Topp already uses his humanistic approach to convince two unions to add more flexibility to their worker contracts. The agreement covers topics such as working four, 10-hour workdays instead of five, eight-hour days and eliminating overtime requirements for Saturday jobs.

Terry Ullsperger, business manager for Operating Plasterers & Cement Masons Local International Association 599, one of the Milwaukee-area unions to sign the contract, said Topp put the compromise into terms both sides could understand.

Ullsperger said the deal should help signatory contractors recapture some of the market lost to nonunion businesses.

“He was a positive force,” Ullsperger said of Topp. “He understands the overall outlook of the construction industry.”

Topp can take some pride in the agreement, but he knows more work needs to be done.

He said the war for new projects is being won by nonunion contractors, and if a consensus isn’t reached on pensions and health care, signatory contractors and unions could begin to die off.

“Competition is competition,” Topp said. “If the customers decide that they are not going to buy this model anymore because they just can’t afford it and somebody over here has found a way to let somebody else pay for the obligations of their employees, then how can you beat that?”

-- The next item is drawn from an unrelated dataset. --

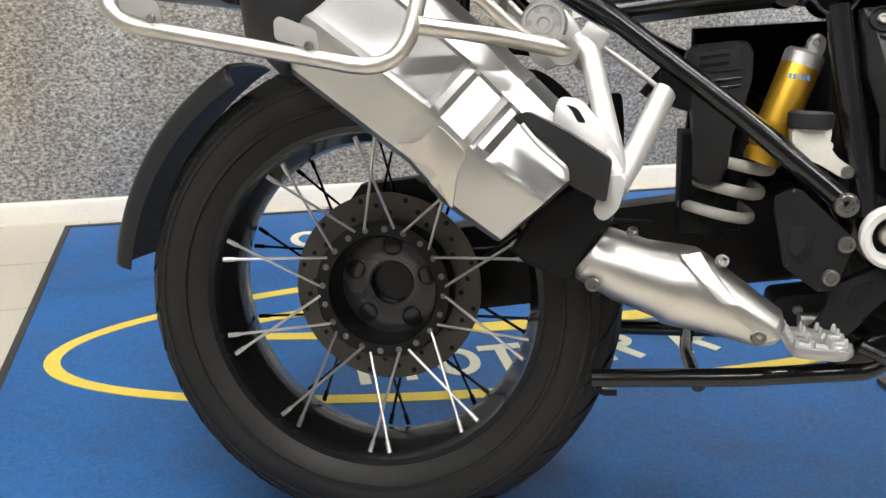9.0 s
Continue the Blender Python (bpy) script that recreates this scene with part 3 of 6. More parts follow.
def edge_line(pts, shares):
    """Points of a smooth line at the given shares of its length."""
    line = np.array(catmull(pts, 200))
    run = np.concatenate(([0], np.cumsum(np.linalg.norm(np.diff(line, axis=0), axis=1))))
    return np.stack([np.interp(np.array(shares) * run[-1], run, line[:, k]) for k in range(3)], 1)


def side_panel(rim=0.0085, depth=0.009):
    """The panel as one sheet between its four edges; the free edges roll in with a narrow round rim."""
    fine = [0, 0.003, 0.007, 0.012, 0.018, 0.026, 0.04]
    us = fine + list(np.linspace(0.06, 0.94, 46)) + [1 - f for f in fine[::-1]]
    vs = list(np.linspace(0, 0.94, 44)) + [1 - f for f in fine[::-1]]
    top, low, rear, front = edge_line(panel_top, us), edge_line(panel_low, us), edge_line(panel_rear, vs), edge_line(panel_front, vs)
    free = np.concatenate((edge_line(panel_front, np.linspace(0, 1, 160)), edge_line(panel_low, np.linspace(0, 1, 160))))
    bm = bmesh.new()
    grid = []
    for i, u in enumerate(us):
        line = []
        for j, v in enumerate(vs):
            p = (1 - v) * top[i] + v * low[i] + (1 - u) * rear[j] + u * front[j] - (1 - u) * (1 - v) * top[0] - u * (1 - v) * top[-1] - (1 - u) * v * low[0] - u * v * low[-1]
            d = min(1, np.hypot(free[:, 0] - p[0], free[:, 2] - p[2]).min() / rim)
            line.append((p[0], tank_y(p[0], p[2]) + depth * (1 - math.sqrt(max(0, 1 - (1 - d) ** 2))), p[2]))
        grid.append(line)
    sheets = [[[bm.verts.new((x, y + back, z)) for x, y, z in line] for line in grid] for back in (0, 0.01)]
    n, m = len(us), len(vs)
    for s in sheets:
        for i in range(n - 1):
            for j in range(m - 1):
                bm.faces.new((s[i][j], s[i + 1][j], s[i + 1][j + 1], s[i][j + 1]))
    a, b = sheets
    for i in range(n - 1):
        for j in (0, m - 1):
            bm.faces.new((a[i][j], a[i + 1][j], b[i + 1][j], b[i][j]))
    for j in range(m - 1):
        for i in (0, n - 1):
            bm.faces.new((a[i][j], a[i][j + 1], b[i][j + 1], b[i][j]))
    return bm


tankside = part("tank_side_panel", side_panel(), SILVER, bike, "matt silver tank side panel", angle=60)
pipe("tank_seam", [(x, y - 0.002, z + 0.003) for x, y, z in [(0.617, -0.151, 0.894)] + panel_top[2:]], 0.0024, DEEP, tankside, "dark gap between the tank panels", n=8, bend=0.01)
part("tank_base", prism(bmesh.new(), flat([(0.54, 0.75), (0.60, 0.815), (0.63, 0.80), (0.66, 0.775), (0.76, 0.765), (1.05, 0.77), (1.12, 0.73), (1.10, 0.66), (0.85, 0.675), (0.66, 0.715), (0.56, 0.735)], -0.178), (0, 0.24, 0), 0.004), DEEP, bike, "black underside of the tank")
pad_out = rounded([Vector((x, 0, z)) for x, z in ((0.6585, 0.912), (0.6952, 0.9455), (0.8165, 0.949), (0.851, 0.898), (0.77, 0.7955), (0.667, 0.7905), (0.6645, 0.804), (0.6895, 0.868))], 0.008, k=5, closed=True)
PADC = Vector((0.752, 0, 0.872))


def pad_rings(rings):
    """Rings of the knee pad's outline, each drawn in by some millimetres and lifted off the panel."""
    out = []
    for inset, lift in rings:
        ring = []
        for p in pad_out:
            q = PADC + (p - PADC) * (1 - inset / (p - PADC).length) if inset < 1 else PADC + (p - PADC) * (2 - inset)
            ring.append((q.x, tank_y(q.x, q.z) - lift, q.z))
        out.append(ring)
    return out


knee = part("knee_pad", oct_loft(bmesh.new(), pad_rings([(0, -0.004), (0, 0.0035), (0.0012, 0.0052), (0.003, 0.006), (0.008, 0.0064), (1.25, 0.0066), (1.5, 0.0066), (1.75, 0.0066), (1.95, 0.0066)])), PAD, bike, "black rubber knee pad", angle=50)
part("pad_border", oct_loft(bmesh.new(), pad_rings([(-0.0062, -0.004), (-0.006, 0.0), (-0.005, 0.0012), (-0.0035, 0.0015), (-0.0018, 0.0008), (-0.0012, -0.003)]), caps=False), SILVER, knee, "raised silver border of the knee pad", angle=60)

fairing = [
    [(0.953, -0.328, 0.988), (1.003, -0.362, 0.940), (1.022, -0.384, 0.904), (1.014, -0.388, 0.866), (0.99, -0.386, 0.825), (0.965, -0.368, 0.79), (0.925, -0.345, 0.735), (0.886, -0.326, 0.716)],
    [(0.985, -0.36, 0.995), (1.03, -0.392, 0.94), (1.042, -0.404, 0.90), (1.038, -0.407, 0.86), (1.006, -0.403, 0.822), (0.980, -0.397, 0.773), (0.942, -0.368, 0.744), (0.90, -0.336, 0.717)],
    [(1.03, -0.38, 1.0), (1.072, -0.390, 0.94), (1.08, -0.380, 0.89), (1.078, -0.370, 0.85), (1.066, -0.361, 0.80), (1.048, -0.356, 0.768), (1.02, -0.362, 0.74), (0.985, -0.357, 0.722)],
    [(1.07, -0.38, 0.985), (1.104, -0.388, 0.928), (1.118, -0.368, 0.885), (1.116, -0.338, 0.84), (1.112, -0.32, 0.80), (1.096, -0.318, 0.765), (1.065, -0.325, 0.742), (1.025, -0.345, 0.722)],
    [(1.095, -0.38, 0.962), (1.135, -0.392, 0.915), (1.155, -0.37, 0.885), (1.165, -0.315, 0.845), (1.165, -0.275, 0.80), (1.15, -0.262, 0.765), (1.11, -0.275, 0.745), (1.053, -0.325, 0.718)],
]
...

Not all hope is lost, though.

Topp said the value that could be added by increases in union productivity can offset the rising costs of health care. It’s an old-school method, he said, but taking care of the worker is still the best way to get the most out of them.

Perhaps if Topp can get everyone together for a beer, he can convince them.

“I’ve always been an advocate for the worker, and I think that has something to do with me pushing the broom as a kid and liking the people I was working with and having an appreciation for work and what people do,” Topp said. “I think that’s at the core and I guess that’s just the way it’s always been.”